In this entry of The Weekend Album, we cover “Ungod”, from Stabbing Westward.

Marking Stabbing Westward’s major record label debut, Ungod hit the scene in 1993, just as the Industrial boom of the 90′s was getting up to full speed.  Much of the album has a clean yet “up front” bass, a lightly distorted electric guitar, tightly EQ’d drums (which are sometimes heavily processed with various effects, although they are generally left clean), and layered vocals that are almost universally modified using an echo effect, typically utilizing a “reverse echo” type of patch.  There is also some minor synth work that fills out the overall sound, rather than being a major player.  All of the synth work has that unmistakably “thick” analog sound to it though…none of it is impressive technically, but it sounds very grounded and “real”.  Whoever they got as their programmer did a bang-up job of making the synths sound like another instrument, rather than a suppliment to the more traditional stuff.

I wouldn’t classify Ungod as a heavy album, insofar as its musical and technical qualities are concerned, but there are some fantastically simple guitar riffs that show up in almost every track.  Nothing here is all that technically demanding, and a lot of the progressions feel very natural and logical.  If nothing else, the guitar use on this album proves how much can be done with simplicity.  The bass tracks aren’t to be outdone however, as they have some equally creative yet simple riffs.  The track “ACF” has a a GREAT little bass riff that plays throughout, and is identifiable to the point that it could be picked out by an Ungod fan at any time. 
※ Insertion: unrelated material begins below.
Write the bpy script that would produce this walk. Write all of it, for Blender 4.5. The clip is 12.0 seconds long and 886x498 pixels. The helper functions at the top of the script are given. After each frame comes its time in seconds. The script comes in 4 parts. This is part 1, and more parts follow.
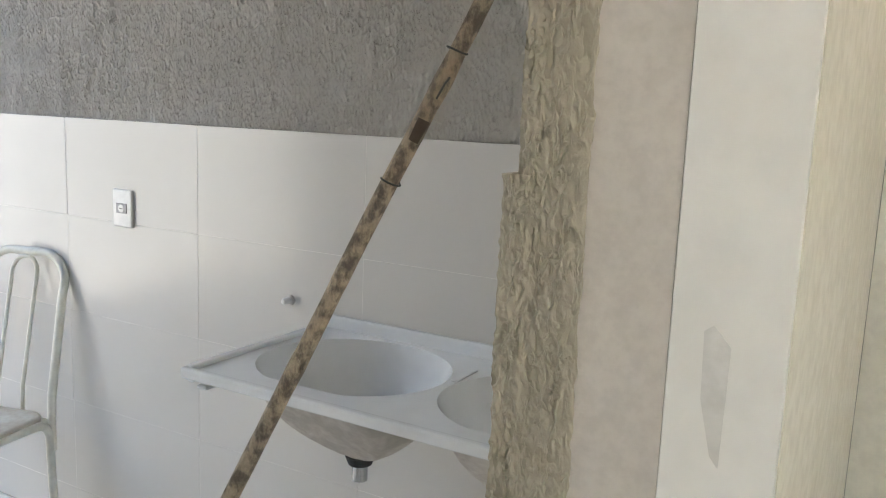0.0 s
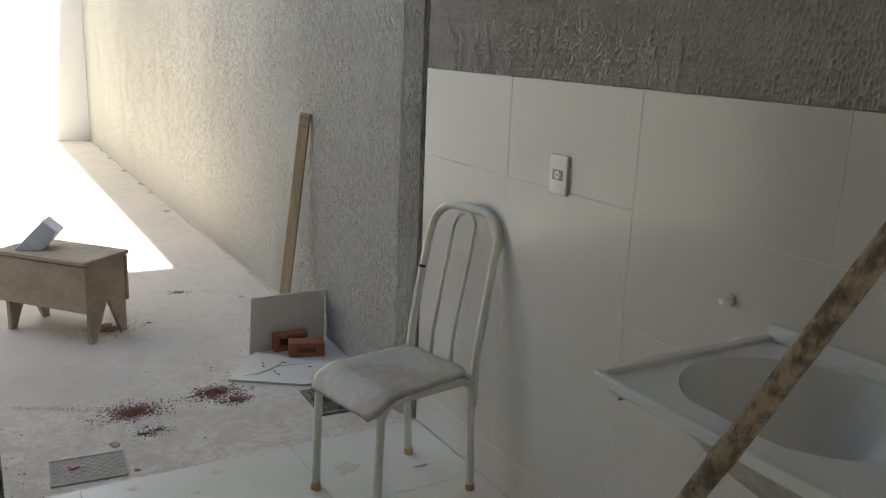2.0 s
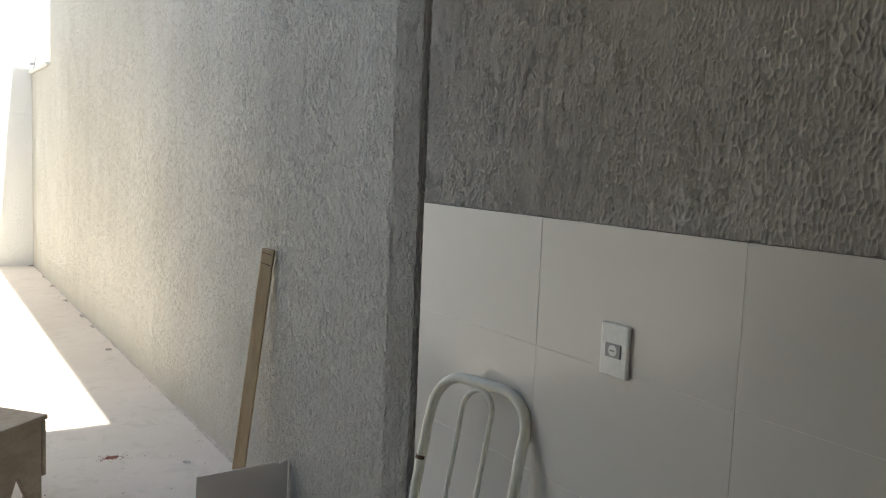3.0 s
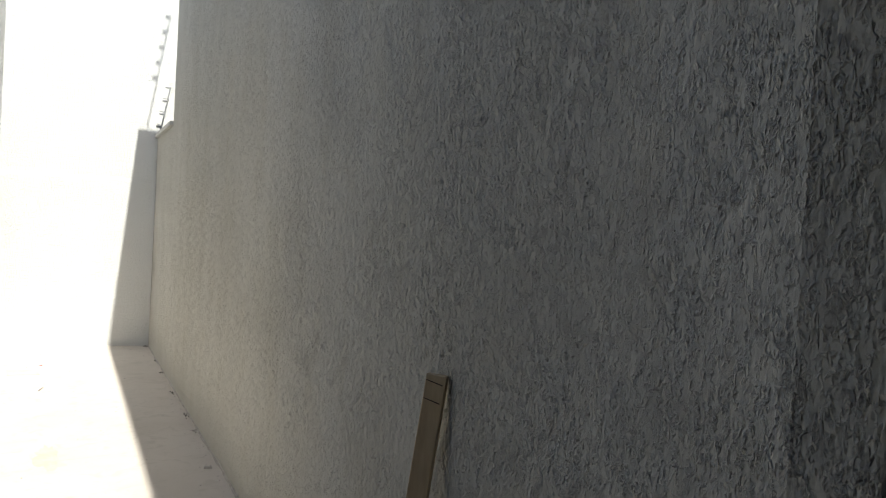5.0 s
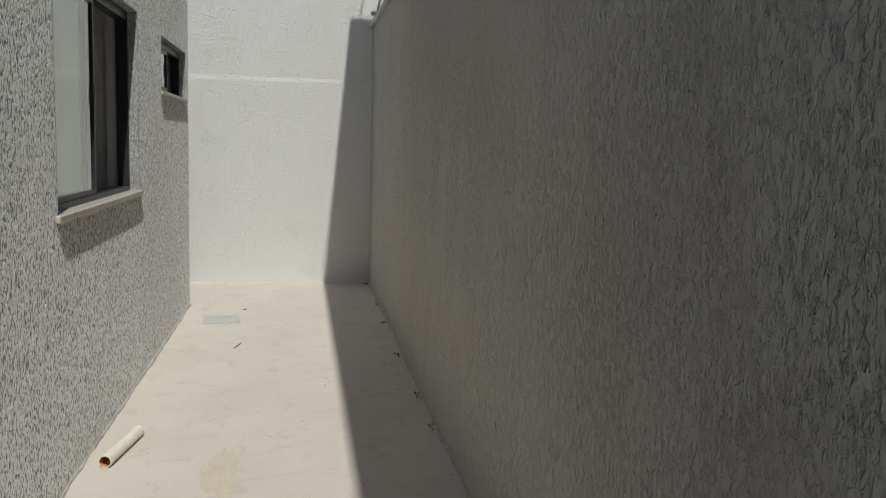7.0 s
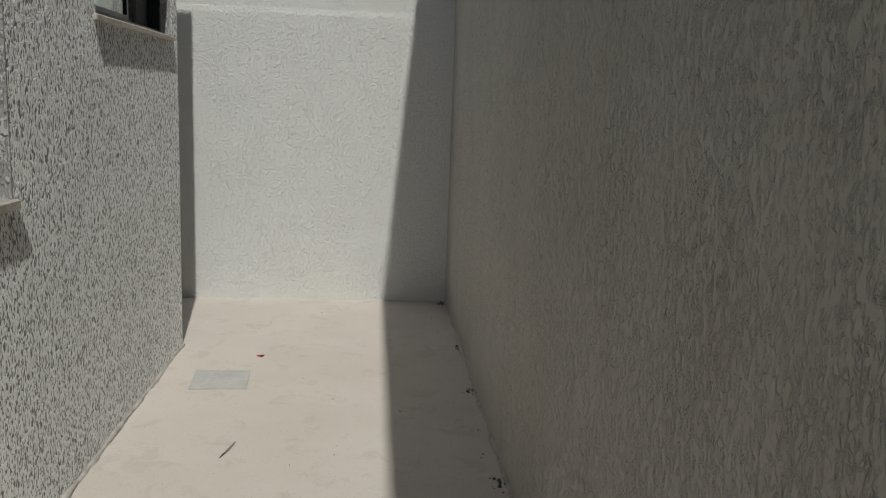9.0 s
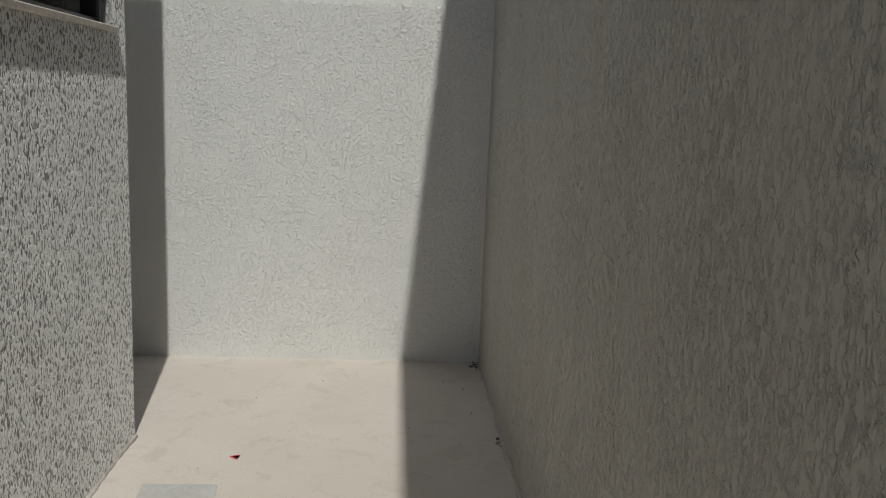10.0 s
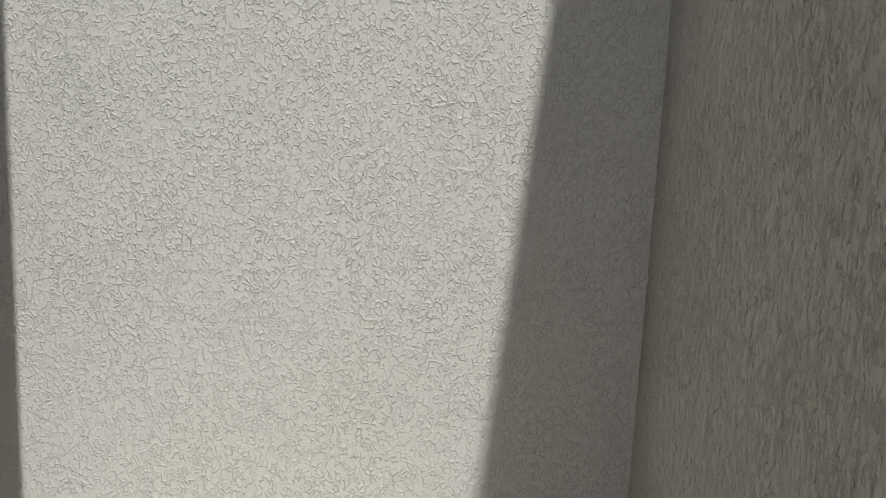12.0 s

The title track, “Ungod”, uses more synth patches than most of the other tracks: the first 45 seconds are almost entirely synth-based.  The bass guitar kicks in as a backup to the very “industrial” sound that makes up most of the beat.  The vocals here are (purposely) off key a little bit, adding a sense of drunkeness to the song that makes it feel like it’s swaying, with random outbursts of increased volume.  The slightly off-key vocals slowly build until a guitar riff kicks in…a guitar riff that anyone who has listened to Filter should recognize, since it appeared in “Hey Man, Nice Shot” (although this is, to my knowledge, the only riff that directly appears in both a Stabbing Westward and Filter song, it’s one of many sonic similarities between the two bands.) 

“Throw” is another one of those tracks that is quintessential early-90′s industrial, and is one of my favorite tracks on the album.  It’s a bit “lighter” than the other tracks, although the lyrics are still presented with the same enthusiasm and emotion.  The main guitar riff is simple, but you’ll have a hard time getting it out of your head once the track is over. 

The lyrics in Ungod aren’t necessarily dark, but they sure aren’t happy.  Nothing here will make you /emowrists, but some of those “tormented souls” that run around now with long hair on one side of their face could learn a thing or two about being properly pissed off from Stabbing Westward.  Some of the lines are said with such venom they can make you recoil…quite a feat, considering the “clean” attributes associated with the vocal stylings of founding singer Christopher Hall.  There are times when he roughs up his voice, but for the most part he has a crisp, easily understandable style.

Even though it was their first major label debut, I still consider Ungod to be Stabbing Westward’s best album.  If you’re looking to take a walk down memory lane, are trying to get into the industrial genre, or just want to listen to some damn fine tunes, I highly recommend you pick this album up.